Supplied information →
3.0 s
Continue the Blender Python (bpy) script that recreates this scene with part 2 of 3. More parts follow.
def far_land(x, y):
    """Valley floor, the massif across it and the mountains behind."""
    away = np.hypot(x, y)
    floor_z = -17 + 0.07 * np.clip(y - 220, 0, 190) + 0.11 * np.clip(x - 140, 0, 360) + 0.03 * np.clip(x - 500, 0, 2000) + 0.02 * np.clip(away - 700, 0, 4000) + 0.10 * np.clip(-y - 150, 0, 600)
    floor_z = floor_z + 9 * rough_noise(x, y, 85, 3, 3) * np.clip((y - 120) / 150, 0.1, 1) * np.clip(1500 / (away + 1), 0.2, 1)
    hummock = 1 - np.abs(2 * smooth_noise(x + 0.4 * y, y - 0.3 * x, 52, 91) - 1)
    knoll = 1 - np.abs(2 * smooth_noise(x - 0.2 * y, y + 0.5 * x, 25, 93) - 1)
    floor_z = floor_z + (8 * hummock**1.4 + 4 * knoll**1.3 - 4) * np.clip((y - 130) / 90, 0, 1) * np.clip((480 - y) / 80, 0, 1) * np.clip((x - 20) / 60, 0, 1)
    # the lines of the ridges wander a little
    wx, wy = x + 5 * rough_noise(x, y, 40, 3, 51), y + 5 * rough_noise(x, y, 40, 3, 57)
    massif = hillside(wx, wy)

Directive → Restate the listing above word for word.

Exercise response →
3.0 s
Continue the Blender Python (bpy) script that recreates this scene with part 2 of 3. More parts follow.
def far_land(x, y):
    """Valley floor, the massif across it and the mountains behind."""
    away = np.hypot(x, y)
    floor_z = -17 + 0.07 * np.clip(y - 220, 0, 190) + 0.11 * np.clip(x - 140, 0, 360) + 0.03 * np.clip(x - 500, 0, 2000) + 0.02 * np.clip(away - 700, 0, 4000) + 0.10 * np.clip(-y - 150, 0, 600)
    floor_z = floor_z + 9 * rough_noise(x, y, 85, 3, 3) * np.clip((y - 120) / 150, 0.1, 1) * np.clip(1500 / (away + 1), 0.2, 1)
    hummock = 1 - np.abs(2 * smooth_noise(x + 0.4 * y, y - 0.3 * x, 52, 91) - 1)
    knoll = 1 - np.abs(2 * smooth_noise(x - 0.2 * y, y + 0.5 * x, 25, 93) - 1)
    floor_z = floor_z + (8 * hummock**1.4 + 4 * knoll**1.3 - 4) * np.clip((y - 130) / 90, 0, 1) * np.clip((480 - y) / 80, 0, 1) * np.clip((x - 20) / 60, 0, 1)
    # the lines of the ridges wander a little
    wx, wy = x + 5 * rough_noise(x, y, 40, 3, 51), y + 5 * rough_noise(x, y, 40, 3, 57)
    massif = hillside(wx, wy)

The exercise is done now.